Bill (who was known as Willie Walsh during his playing days) was from Coolmore, a Ballyhale townland considered part of the Knocktopher scheme of things. He hurled with Carrickshock until 1950 and then moved to Young Ireland, because he lived in Dublin. I seem to remember that he had a year or two during the 1940s – during The Emergency, I think – hurling with a Dublin club and hurling with Dublin. Travel was difficult in those years, obviously.
Bill was considered one of the country’s best hurlers between the mid 1940s and the mid 1950s. Most typically a wing back. Seemingly brilliant, with the ball in the air, at pulling/flicking with his arms fully extended. Was picked to start against Cork in 1947 AIF but had to cry off because of a poisoned finger (once said to me in Andy’s Bar that he could take me to see the sceach in Coolmore where the thorn poisoned his finger). Came on as a sub, at 35 years of age, in 1957 AIF. Won a Dublin Senior Final with Young Ireland, hurling at centre back, in 1965.
Nice man too, in my slight experience of him during the 2000s and after. He would come down for all the big club matches.

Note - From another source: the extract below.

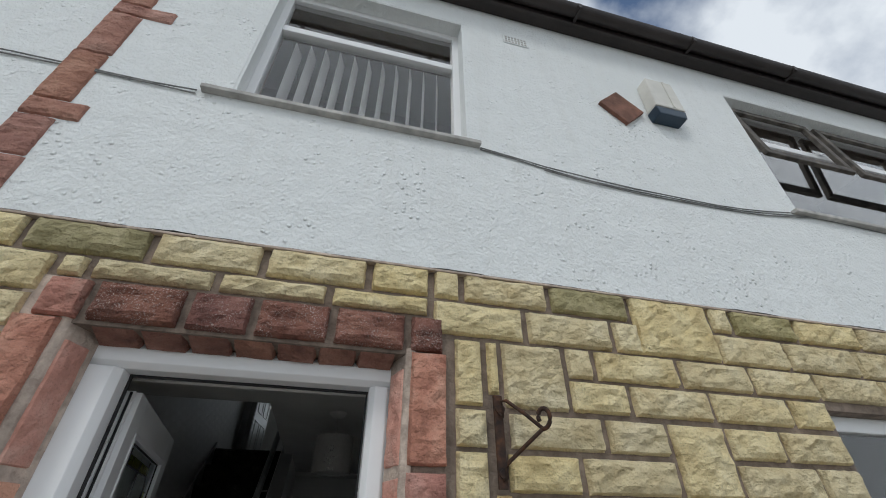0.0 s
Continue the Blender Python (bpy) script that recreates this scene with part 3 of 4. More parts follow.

He was a gent. Never drank until he gave up hurling. Why did he hurl with Carrickshock? No team in the Irish or because they were senior? Any time I met , he was a fierce Ballyhale man.
I think you are right about the significance of Loughgiel’s presence. At any rate, such was my own thought as well after I saw that programme.
I believe Loughgiel Shamrocks were originally Shamrocks? Or am I raving? My sense is that they became Loughgiel Shamrocks because of their success. And my further sense is that this dynamic applies in some sense to my own crowd. I think the Wexford club Shamrocks would have become known, if they had become comparably successful, as Enniscorthy Shamrocks.